Earlier this year, in response to the National Statistician’s consultation on crime statistics, Straight Statistics suggested that there was a lack of reliable measures of cybercrime, and much exaggeration. In her report Jil Matheson said e-crime presents “particular measurement challenges” and that there is concern that existing statistics do not adequately capture the scale of such crimes (paragraph 4.15). She added (par 4.43) that Action Fraud, run by the National Fraud Authority, provided an avenue through which both the public and the police could record fraud offences.

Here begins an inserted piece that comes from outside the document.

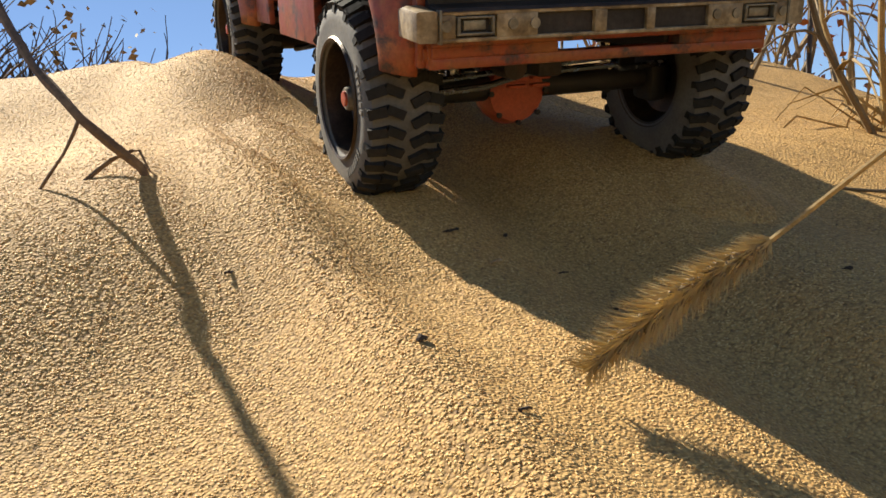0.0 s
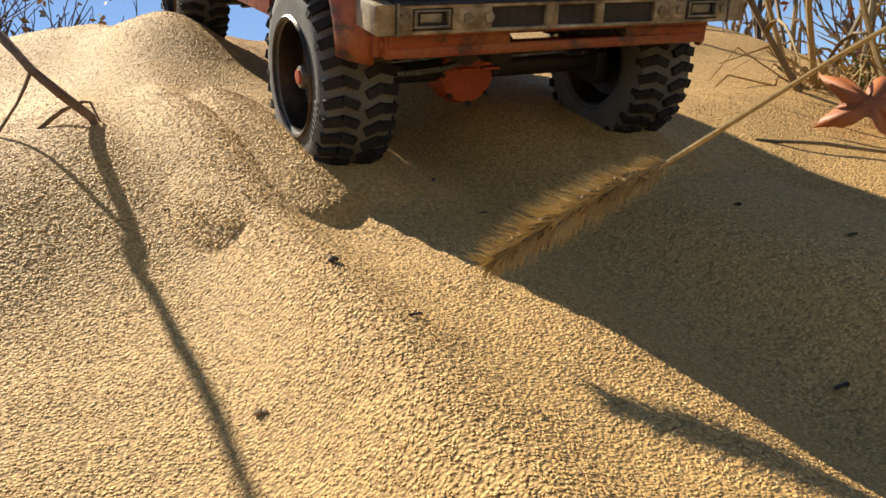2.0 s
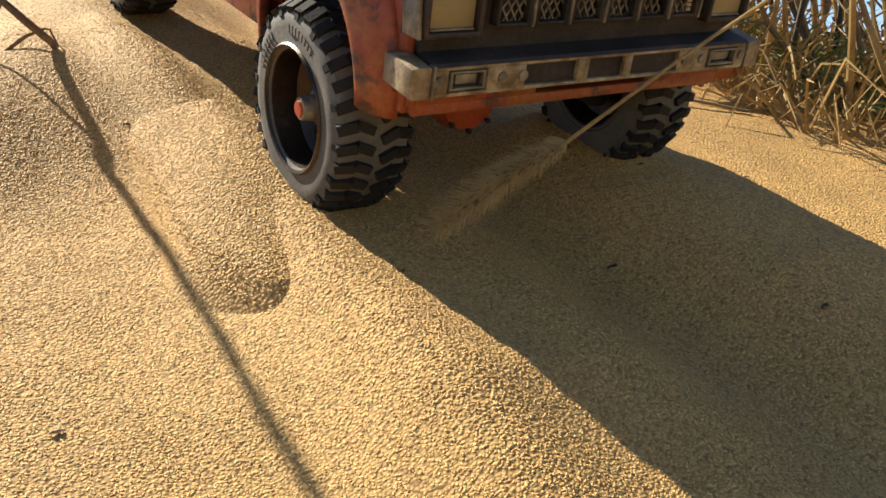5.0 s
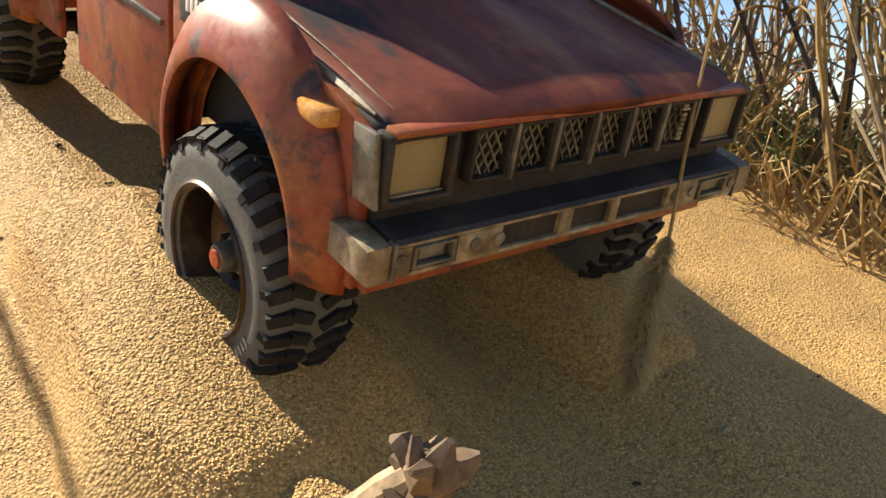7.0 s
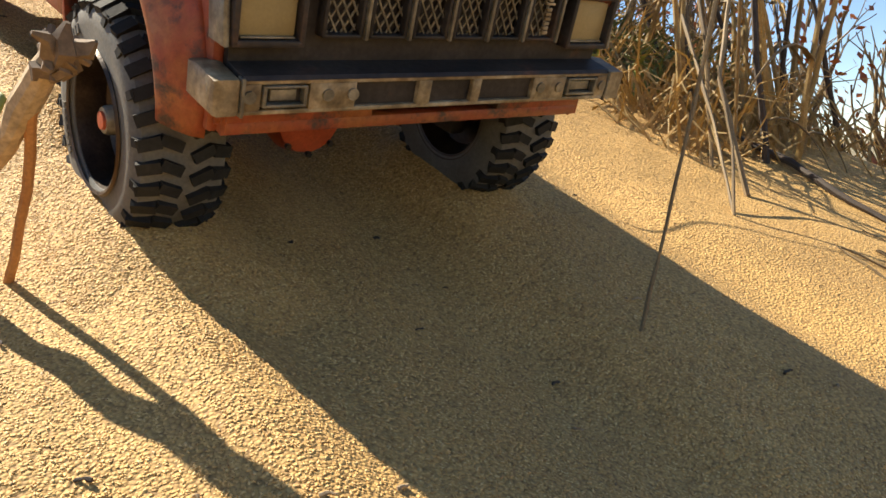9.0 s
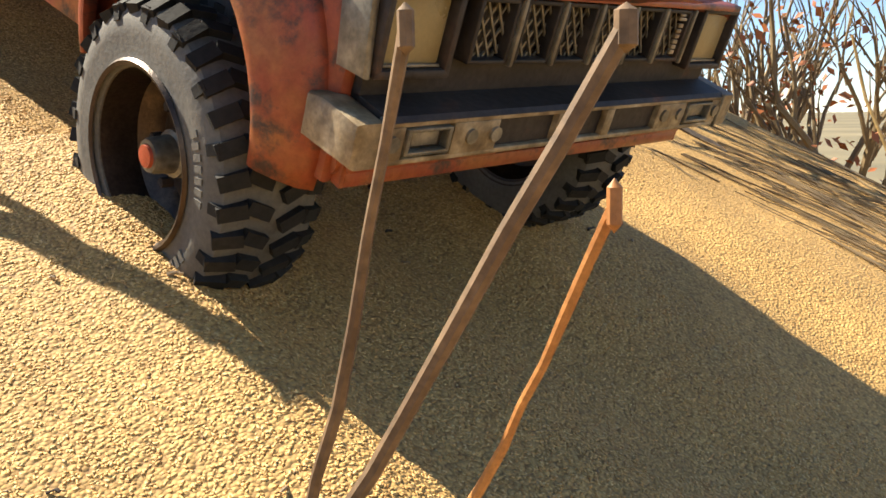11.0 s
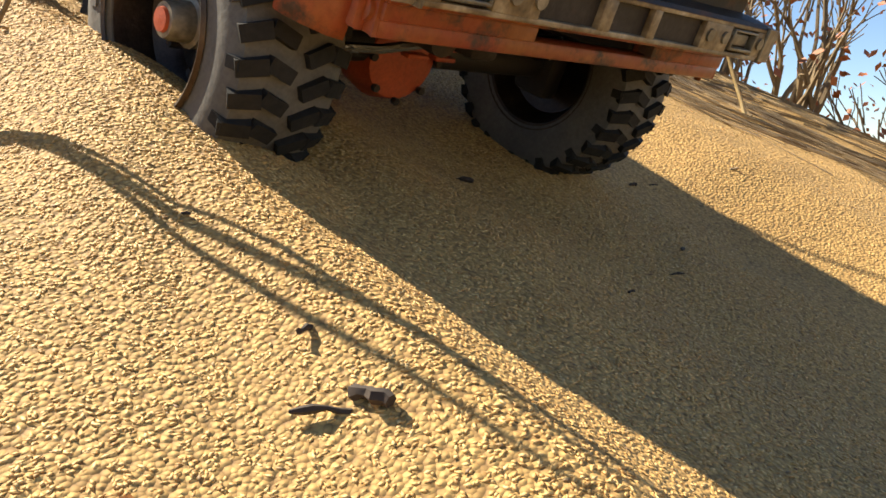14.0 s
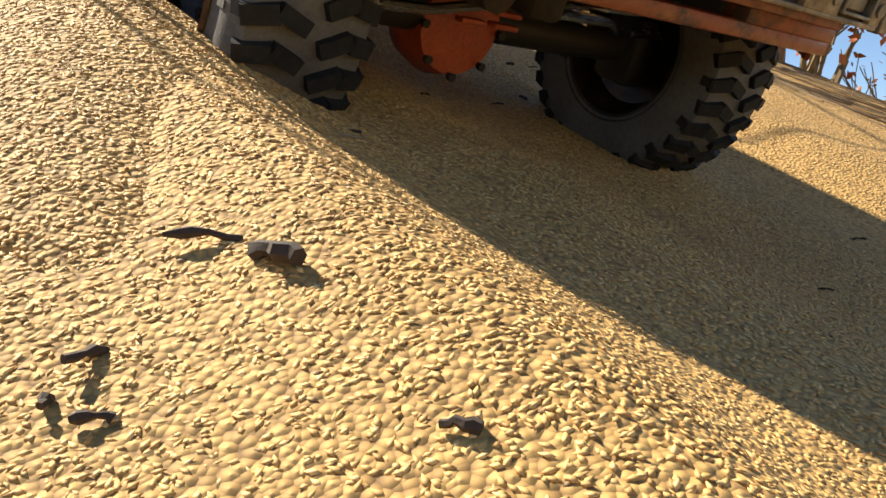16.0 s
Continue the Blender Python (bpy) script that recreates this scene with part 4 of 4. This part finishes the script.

Disappointing, then, to log on to the Action Fraud website and find the first thing is a survey suggesting that 200,000 people in Britain have fallen victim to “romance frauds” in which they have been chatted up on social networking sites and at some point asked for money. This estimate is based on a sample of 2,000 in an online YouGov poll and must be subject to the same problems as other cybercrime surveys. The estimate of 200,000 represents roughly one in 200 of UK adults, so we can work out that in a survey of 2,000 this result is based on just ten positive responses. Action Fraud itself identified just 592 victims of this form of fraud in 2010-11.

It’s impossible to dissent from Florencio and Hurley’s conclusion: “Are we really producing cybercrime estimates where 75 per cent of the estimate comes from the unverified self-reports of one or two people? Unfortunately, it appears so. Can any faith whatever be placed in the surveys we have? No, it appears not.”